If we’re just doing best rock albums, my list would look more like this:
The Allman Brothers Band - At Fillmore East
The Band - Northern Lights, Southern Cross
The Beatles - White Album
The Derek Trucks Band - Live at Georgia Theater
The Jimi Hendrix Experience - Electric Ladyland
Neil Young & Crazy Horse - Everybody Knows This Is Nowhere
Los Lobos - Colossal Head
Radiohead - OK Computer
Stevie Wonder - Songs in the Key of Life
Talking Heads - Remain in Light
I convinced myself Stevie can go in here because someone else nominated Talking Book, but I can’t get myself to justify Dr. John and Bob Marley belong on a rock list, so it’s not that different from my other list.
[QUOTE=spark240;13974885 But everybody I know who is familiar with that kind of music would call the Black Crowes a CR band[/QUOTE]
Really? OK, they self-consciously copy those bands, but, personally, nobody I know would describe them as “classic rock.” They’re too recent to be that. We just call them “blues rock” or “blues rock jam band.” (And I speak as someone who has enjoyed the Black Crowes since first hearing Shake Your Moneymaker.)

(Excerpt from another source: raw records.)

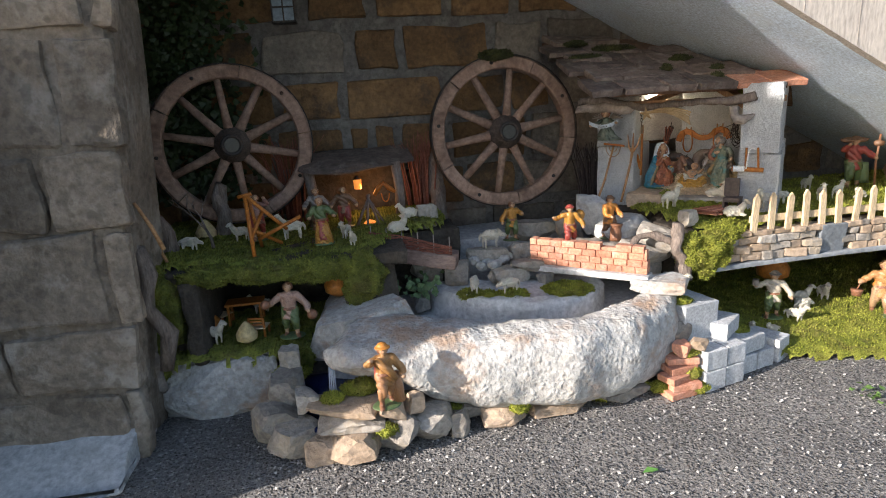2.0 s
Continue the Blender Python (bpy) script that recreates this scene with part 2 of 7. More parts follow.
def add_blob(bm, m, sx, sy, sz, sub=3, rough=0.0, freq=3.0, seed=0.0, mi=0):
    r = bmesh.ops.create_icosphere(bm, subdivisions=sub, radius=1)
    for v in r["verts"]:
        q = v.co.copy()
        k = 1 + rough * noise.noise(q * freq + Vector((seed, seed * 2.1, seed * 0.7)))
        v.co = m @ Vector((q.x * sx * k, q.y * sy * k, q.z * sz * k))
    for f in {f for v in r["verts"] for f in v.link_faces}:
        f.material_index = mi
        f.smooth = True
    return r["verts"]

def rock_bm(sx, sy, sz, seed, chip=0.22, sub=3):
    """A broken field stone, its base at z 0."""
    rr = random.Random(seed)
    bm = bmesh.new()
    bmesh.ops.create_icosphere(bm, subdivisions=sub, radius=1)
    planes = [(Vector((rr.uniform(-1, 1), rr.uniform(-1, 1), rr.uniform(-1, 1))).normalized(), rr.uniform(0.42, 0.78)) for _ in range(9)]
    planes += [(Vector(n), 0.6) for n in ((0, 0, 1), (0, 0, -1), (0, 1, 0), (0, -1, 0), (1, 0, 0), (-1, 0, 0))]
    for v in bm.verts:
        for n, d in planes:
            k = v.co.dot(n) - d
            if k > 0:
                v.co -= n * k
        v.co += v.co.normalized() * (chip * 0.25 * noise.noise(v.co * 2.6 + Vector((seed * 3.1, 0, seed))) + 0.05 * noise.noise(v.co * 8 + Vector((seed, 0, 0))))
    lo = [min(v.co[i] for v in bm.verts) for i in range(3)]
    hi = [max(v.co[i] for v in bm.verts) for i in range(3)]
    for v in bm.verts:
        for i, s in enumerate((sx, sy, sz)):
            v.co[i] = ((v.co[i] - lo[i]) / (hi[i] - lo[i]) - (0.5 if i < 2 else 0.0)) * s
    return bm

def rock(x, y, z, sx, sy, sz, seed, rz=0, m=None, label="", name="stone", rx=0, ry=0, parent=None, smooth=False, group=""):
    bm = rock_bm(sx, sy, sz, seed)
    bmesh.ops.transform(bm, matrix=pose(x, y, z, rx, ry, rz), verts=bm.verts)
    ob = link(name, bm, m or ROCK, parent, "", smooth)
    if parent is None:
        tagged(ob, label or "rough broken grey field stone beside the crib scene", "stone", group)
    return ob

# ---- setting ----
def plain(name, bm, m, label, category="", kind="structure", smooth=False):
    return tagged(link(name, bm, m, None, "", smooth), label, category or name.split("_")[0], kind=kind)

bm = bmesh.new()
bmesh.ops.create_grid(bm, x_segments=60, y_segments=60, size=0.5)
for v in bm.verts:
    q = Vector((v.co.x * 2, v.co.y * 2, 0))
    v.co = Vector((q.x * 4 * (1 + 8 * abs(q.x) ** 4), q.y * 4 * (1 + 8 * abs(q.y) ** 4), 0))
    if v.co.length < 4:
        v.co.z = 0.004 * noise.noise(v.co * 3)
plain("ground", bm, ASPHALT, "worn grey asphalt yard with fine gravel", "ground")

WALL_Y = 2.47
bm = bmesh.new()
add_box(bm, pose(1.5, WALL_Y + 0.2, 0), 8.0, 0.36, 4.2)
wall_back = plain("wall_back", bm, MORTAR, "old house wall of brown sandstone blocks in grey mortar", "wall")

# unseen wall above the crib, added only to cast shade
FLANK_Y, C0, SL = 1.6, 1.69, 0.534
bm = bmesh.new()
add_box(bm, pose(-1.6, FLANK_Y + 0.14, 1.42), 4.2, 0.26, 0.75)
plain("wall_landing", bm, FLANK, "plain unseen wall added to shade the crib", "wall")
# unseen slab over the recess, added to darken it
bm = bmesh.new()
add_box(bm, pose(-1.6, 2.16, 1.75), 4.2, 0.6, 0.15)
plain("ceiling", bm, PLASTER, "plain unseen slab added to shade the recess", "ceiling")

# unseen boxes added at the left to keep the sun off the recess
bm = bmesh.new()
add_box(bm, pose(-2.0, 1.9, 1.45), 2.0, 1.5, 0.55)
add_box(bm, pose(-2.1, 1.88, 0), 2.1, 1.5, 1.04)
add_box(bm, pose(-1.22, 1.29, 1.47), 0.5, 0.68, 0.31)
add_box(bm, pose(-1.22, 1.34, 1.78), 0.5, 0.58, 0.26)
add_box(bm, pose(-2.1, 2.03, 1.04), 2.1, 1.2, 0.41)
plain("wall_neighbour", bm, PILLAR, "plain unseen boxes added to block the sun", "wall")

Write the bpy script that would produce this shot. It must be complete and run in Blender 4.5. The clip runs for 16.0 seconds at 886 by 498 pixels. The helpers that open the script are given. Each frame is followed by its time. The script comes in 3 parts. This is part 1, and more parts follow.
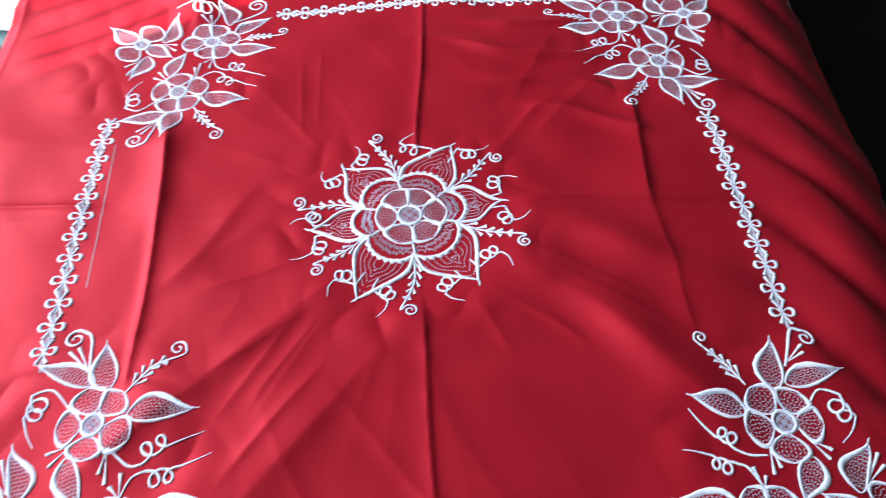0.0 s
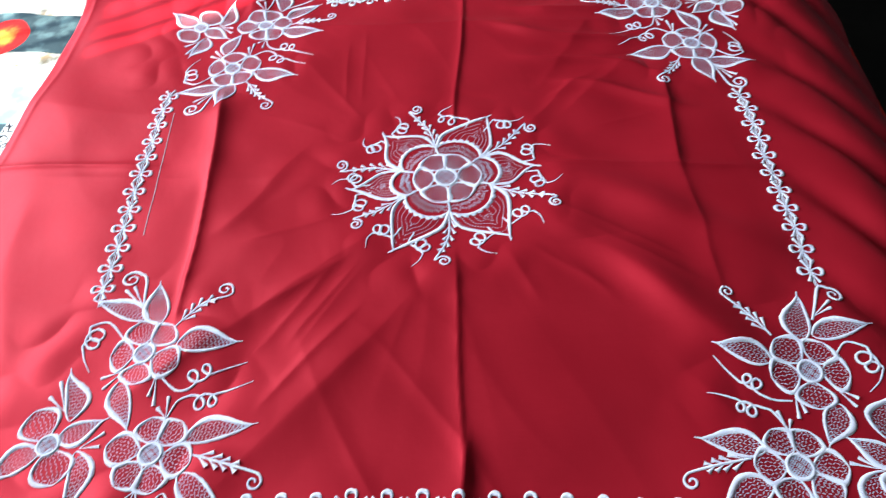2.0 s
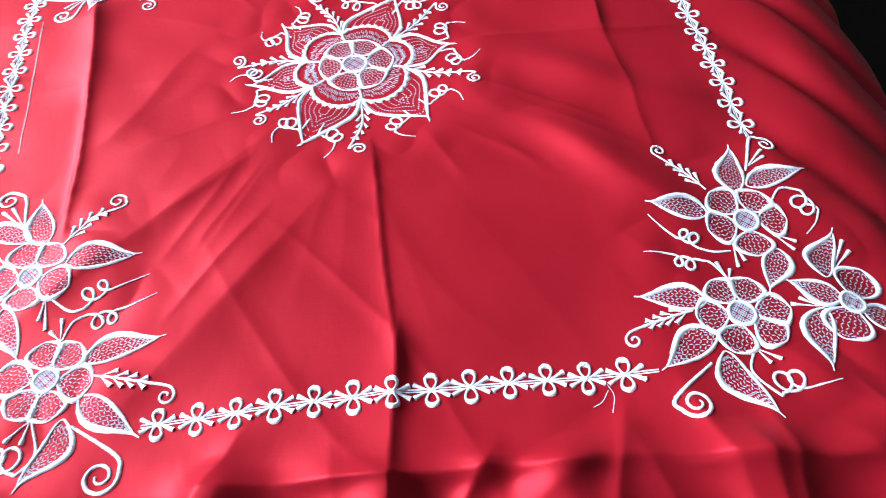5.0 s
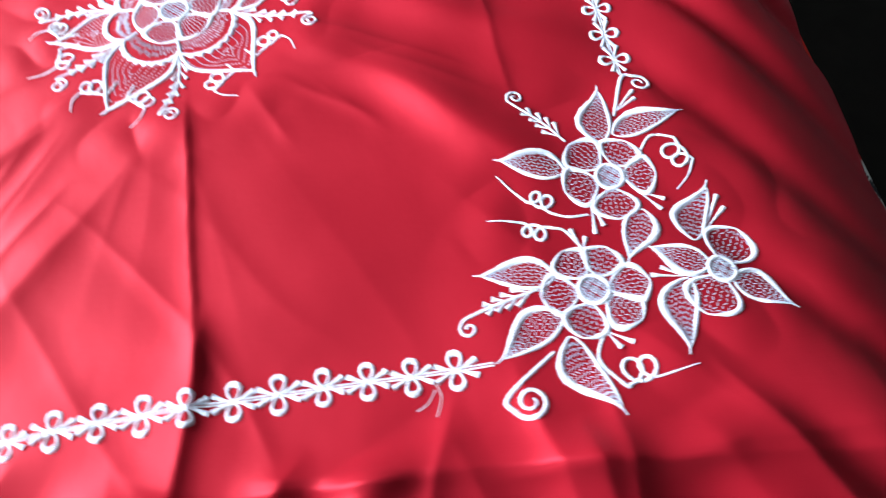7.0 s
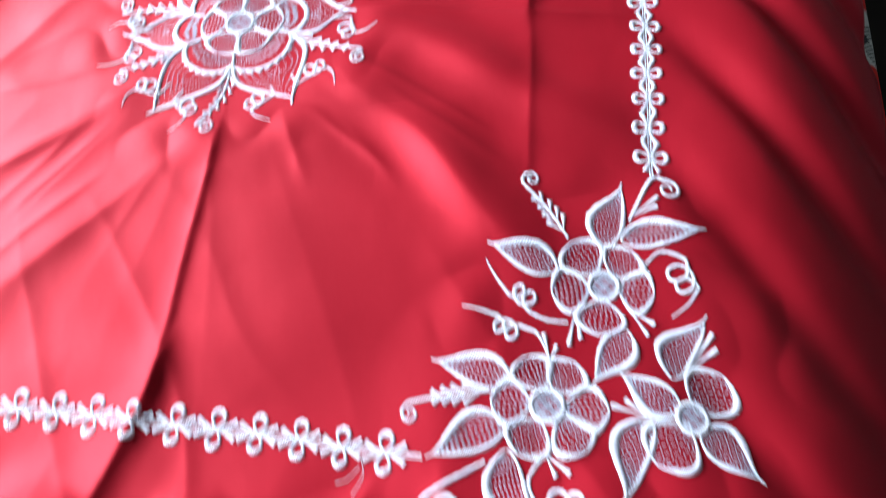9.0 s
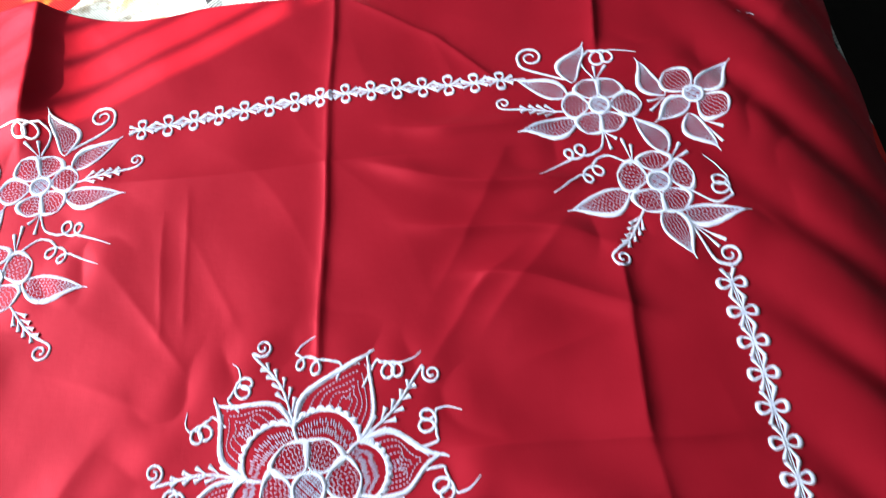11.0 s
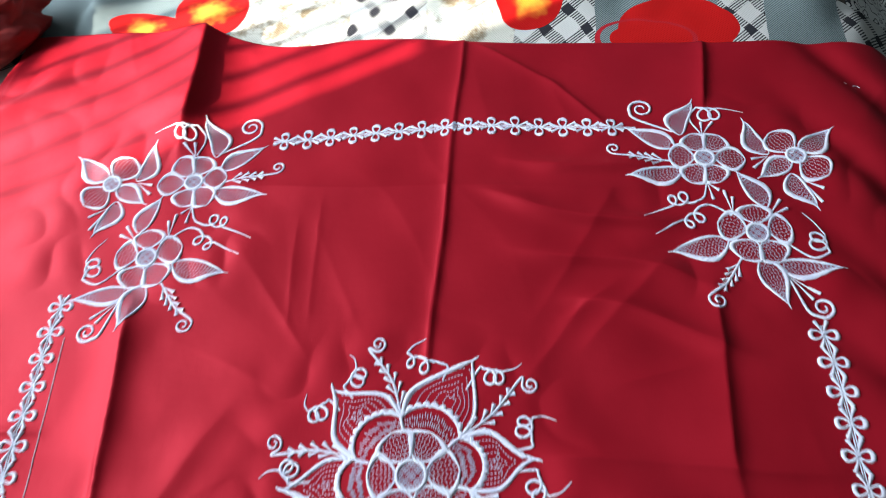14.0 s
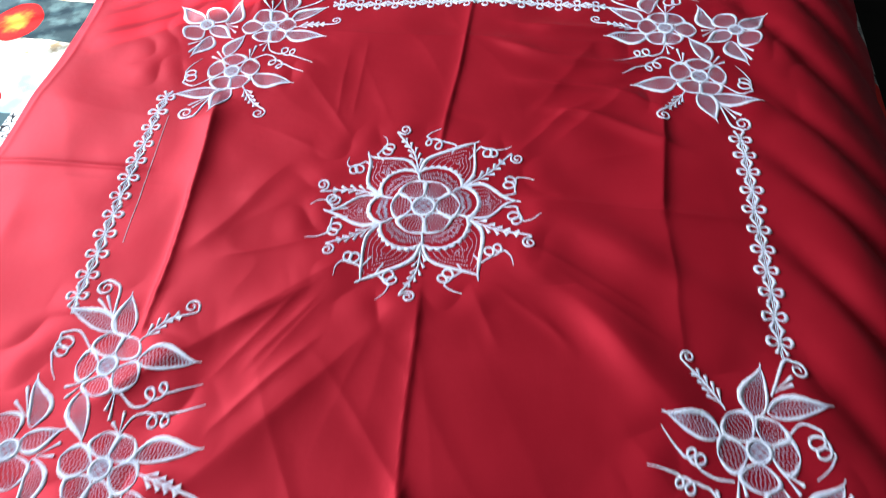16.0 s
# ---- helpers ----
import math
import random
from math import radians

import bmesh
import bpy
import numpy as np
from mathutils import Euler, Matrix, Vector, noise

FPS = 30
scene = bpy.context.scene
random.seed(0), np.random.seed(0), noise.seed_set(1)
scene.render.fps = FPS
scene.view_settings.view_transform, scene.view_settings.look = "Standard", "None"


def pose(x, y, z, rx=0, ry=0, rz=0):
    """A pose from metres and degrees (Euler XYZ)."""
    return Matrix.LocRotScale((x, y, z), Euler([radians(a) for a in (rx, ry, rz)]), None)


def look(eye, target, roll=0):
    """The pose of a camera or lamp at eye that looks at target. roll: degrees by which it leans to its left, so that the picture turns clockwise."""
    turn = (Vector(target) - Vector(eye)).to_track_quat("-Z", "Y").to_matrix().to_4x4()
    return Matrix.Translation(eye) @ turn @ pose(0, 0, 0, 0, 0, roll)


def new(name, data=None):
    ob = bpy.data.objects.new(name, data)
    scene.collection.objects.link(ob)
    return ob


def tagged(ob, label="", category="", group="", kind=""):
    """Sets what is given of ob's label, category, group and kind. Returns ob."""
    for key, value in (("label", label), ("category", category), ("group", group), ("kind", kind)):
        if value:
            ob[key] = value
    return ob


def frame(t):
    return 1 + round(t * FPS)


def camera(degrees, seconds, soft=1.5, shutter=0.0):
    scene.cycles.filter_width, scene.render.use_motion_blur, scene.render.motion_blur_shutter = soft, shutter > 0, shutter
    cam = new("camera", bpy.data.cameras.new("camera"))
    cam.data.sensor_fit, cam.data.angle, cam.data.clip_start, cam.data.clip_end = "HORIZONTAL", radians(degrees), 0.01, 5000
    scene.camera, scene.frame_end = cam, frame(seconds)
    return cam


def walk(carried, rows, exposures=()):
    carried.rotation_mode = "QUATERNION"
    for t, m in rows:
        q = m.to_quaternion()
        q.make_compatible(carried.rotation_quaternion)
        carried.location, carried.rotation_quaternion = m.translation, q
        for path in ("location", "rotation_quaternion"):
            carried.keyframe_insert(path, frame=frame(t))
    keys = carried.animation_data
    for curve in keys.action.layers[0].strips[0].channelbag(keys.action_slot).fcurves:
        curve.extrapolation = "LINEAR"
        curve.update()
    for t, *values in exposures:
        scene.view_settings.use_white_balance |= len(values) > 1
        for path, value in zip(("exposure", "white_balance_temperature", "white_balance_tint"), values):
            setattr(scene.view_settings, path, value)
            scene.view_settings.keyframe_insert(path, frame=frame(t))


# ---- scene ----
cam = camera(67.3, 16.0, soft=1.0, shutter=0.6)
PATH = [
    (0, (0.059, -0.529, 0.693), (0.029, 0.609, -0.952), -1.5),
    (0.5, (0.074, -0.564, 0.692), (-0.068, 0.596, -0.931), -5.7),
    (1, (0.084, -0.591, 0.686), (-0.033, 0.607, -0.911), -4.3),
    (1.5, (0.085, -0.611, 0.68), (-0.042, 0.613, -0.896), -4.8),
    (2, (0.067, -0.626, 0.667), (-0.079, 0.582, -0.92), -4.5),
    (2.5, (0.05, -0.632, 0.651), (-0.147, 0.519, -0.972), -5.3),
    (3, (0.051, -0.647, 0.628), (-0.169, 0.479, -1.01), -7.6),
    (3.5, (0.063, -0.654, 0.615), (-0.071, 0.466, -1.037), -6.2),
    (3.7, (0.069, -0.658, 0.61), (-0.036, 0.453, -1.049), -5.6),
    (5.8, (0.142, -0.638, 0.567), (0.178, 0.396, -1.144), -4.4),
    (6, (0.167, -0.622, 0.573), (0.188, 0.353, -1.173), -5.7),
    (6.5, (0.175, -0.585, 0.565), (0.213, 0.378, -1.188), -7.3),
    (7, (0.249, -0.582, 0.513), (0.263, 0.316, -1.274), -7.0),
    (7.5, (0.324, -0.58, 0.5), (0.187, 0.296, -1.293), -7.9),
    (8, (0.358, -0.587, 0.496), (0.107, 0.266, -1.296), -9.9),
    (8.5, (0.378, -0.583, 0.504), (0.067, 0.306, -1.261), -10.0),
    (9, (0.361, -0.509, 0.525), (0.049, 0.356, -1.251), -12.9),
    (9.5, (0.284, -0.371, 0.569), (0.16, 0.54, -1.207), -8.3),
    (10, (0.223, -0.286, 0.599), (0.136, 0.689, -1.145), -9.4),
    (10.2, (0.196, -0.237, 0.619), (0.167, 0.699, -1.148), -7.0),
    (12.3, (0.146, 0.002, 0.644), (-0.001, 0.888, -1.142), -9.5),
    (12.5, (0.144, 0.002, 0.643), (-0.014, 0.897, -1.139), -9.9),
    (13, (0.125, -0.005, 0.651), (-0.073, 0.91, -1.116), -10.5),
    (13.5, (0.113, -0.046, 0.664), (-0.129, 0.912, -1.076), -11.1),
    (14, (0.101, -0.138, 0.688), (-0.12, 0.874, -1.023), -8.7),
    (14.5, (0.11, -0.25, 0.695), (-0.139, 0.818, -0.977), -7.7),
    (15, (0.119, -0.322, 0.699), (-0.115, 0.723, -0.99), -4.9),
    (15.5, (0.138, -0.427, 0.706), (-0.12, 0.654, -0.957), -4.8),
    (16, (0.153, -0.541, 0.712), (-0.109, 0.566, -0.932), -5.1),
]
walk(cam, [(t, look(eye, target, roll)) for t, eye, target, roll in PATH], [(0, 1.94), (1.5, 1.80), (3.5, 2.10), (5.8, 2.65), (7.0, 2.68), (8.0, 2.62), (8.5, 2.60), (9.5, 2.52), (10.0, 2.38), (12.3, 1.68), (14.0, 1.58), (16.0, 1.78)])

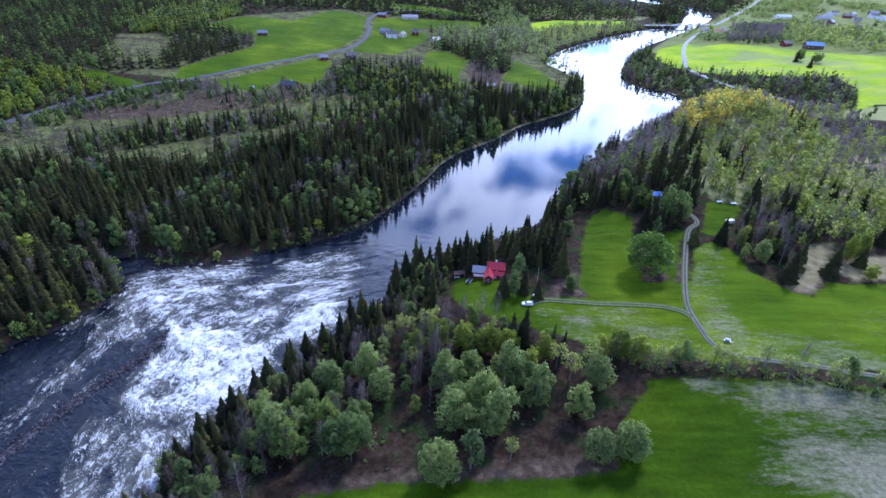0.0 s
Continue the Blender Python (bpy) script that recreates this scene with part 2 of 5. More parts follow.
def water_material():
    m = Mat("river_water")
    flow = m.attr("flow", "Vector")
    long = m.place((0.50, 1.0, 1.0), flow)
    short = m.place((0.62, 1.0, 1.0), flow)
    froth, rough = m.attr("froth"), m.attr("rough")
    mass = m.noise(0.16, 9.0, 0.64, at=long, distort=1.0)
    fine = m.noise(0.9, 7.0, 0.66, at=m.place((0.36, 1.0, 1.0), flow), distort=0.8)
    vein_a = m.math("ABSOLUTE", m.math("SUBTRACT", m.noise(0.24, 5.0, 0.58, at=short, distort=1.6), 0.5))
    vein_b = m.math("ABSOLUTE", m.math("SUBTRACT", m.noise(0.62, 4.0, 0.55, at=short, distort=1.8), 0.5))
    # foam thickens with the broken water, along crests and threads
    level = m.math("ADD", m.math("MULTIPLY", froth, 1.12), m.math("MULTIPLY", m.math("SUBTRACT", mass, 0.5), 1.5))
    level = m.math("ADD", level, m.math("MULTIPLY", m.math("SUBTRACT", fine, 0.5), 0.55))
    level = m.math("ADD", level, m.math("MULTIPLY", m.math("SUBTRACT", 0.070, vein_a), 3.4))
    level = m.math("ADD", level, m.math("MULTIPLY", m.math("SUBTRACT", 0.070, vein_b), 3.4))
    depth = m.math("SUBTRACT", level, 0.50)
    white = m.math("MULTIPLY", m.math("MULTIPLY", depth, 8.0, True), m.math("MULTIPLY", froth, 9.0, True))
    churn = m.math("MULTIPLY", m.math("SUBTRACT", froth, 0.14), 2.6, True)
    churn = m.math("MULTIPLY", churn, m.steps(mass, (0.38, 0.25), (0.58, 1.0)))
    body = m.mix(churn, (0.0045, 0.0065, 0.011), (0.165, 0.158, 0.118))
    chop = m.noise(0.75, 4.0, 0.55, at=m.place((1.0, 0.6, 1.0), flow), distort=0.8)
    calm = m.noise(0.16, 4.0, 0.6, at=m.place((0.8, 1.0, 1.0), flow))
    h = m.math("ADD", m.math("MULTIPLY", m.math("MULTIPLY", chop, rough), 0.9), m.math("MULTIPLY", calm, 0.012))
    relief = m.math("ADD", m.math("MULTIPLY", fine, 1.0), m.math("MULTIPLY", vein_b, -1.2))
    n = m.bump(m.math("ADD", h, m.math("MULTIPLY", white, relief)), 1.0, 1.0)
    tone = m.math("ADD", m.math("ADD", m.math("MULTIPLY", fine, 0.70), m.math("MULTIPLY", mass, 0.30)), m.math("MULTIPLY", depth, 0.34))
    foam = m.steps(tone, (0.40, (0.13, 0.133, 0.115)), (0.56, (0.32, 0.322, 0.30)), (0.76, (0.68, 0.68, 0.66)))
    gloss = m.math("ADD", m.math("ADD", 0.04, m.math("MULTIPLY", rough, 0.22)), m.math("MULTIPLY", white, 0.6))
    m.surface(m.mix(white, body, foam), gloss, normal=n, ior=1.33)
    return m.m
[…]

It’s obviously an issue of usage. I don’t use the term in that way, and I’m not familiar with the term being so broad as to include bands from the 90s. I mean, is Lenny Kravitz “classic rock,” too? Sounds like in your usage it is. Which is fine–it’s just different than how I know the term.
That is Classic Rock, to a large extent–“an essentially blues-based and psychedelically-inflected tradition.” The jamming element isn’t required, but fits easily.
Heh. I recall reading a review (first album? Spin album guide?) that called him “the personification of Classic Rock.” That might not be strictly accurate for all his music (he throws out a light funk groove, R&B texture, even a light dance beat sometimes), but it’s not off-base for the central part of his sound and image.
It seems weird to me to draw a line between a set with the Black Crowes and Lenny Kravitz on one side, Skynyrd and Hendrix on the other, based solely on their recording dates.
Not that the best Classic Rock isn’t mostly from the '60s-'70s heyday. I like the Black Crowes too, but there’s no way they’d make my top-ten list.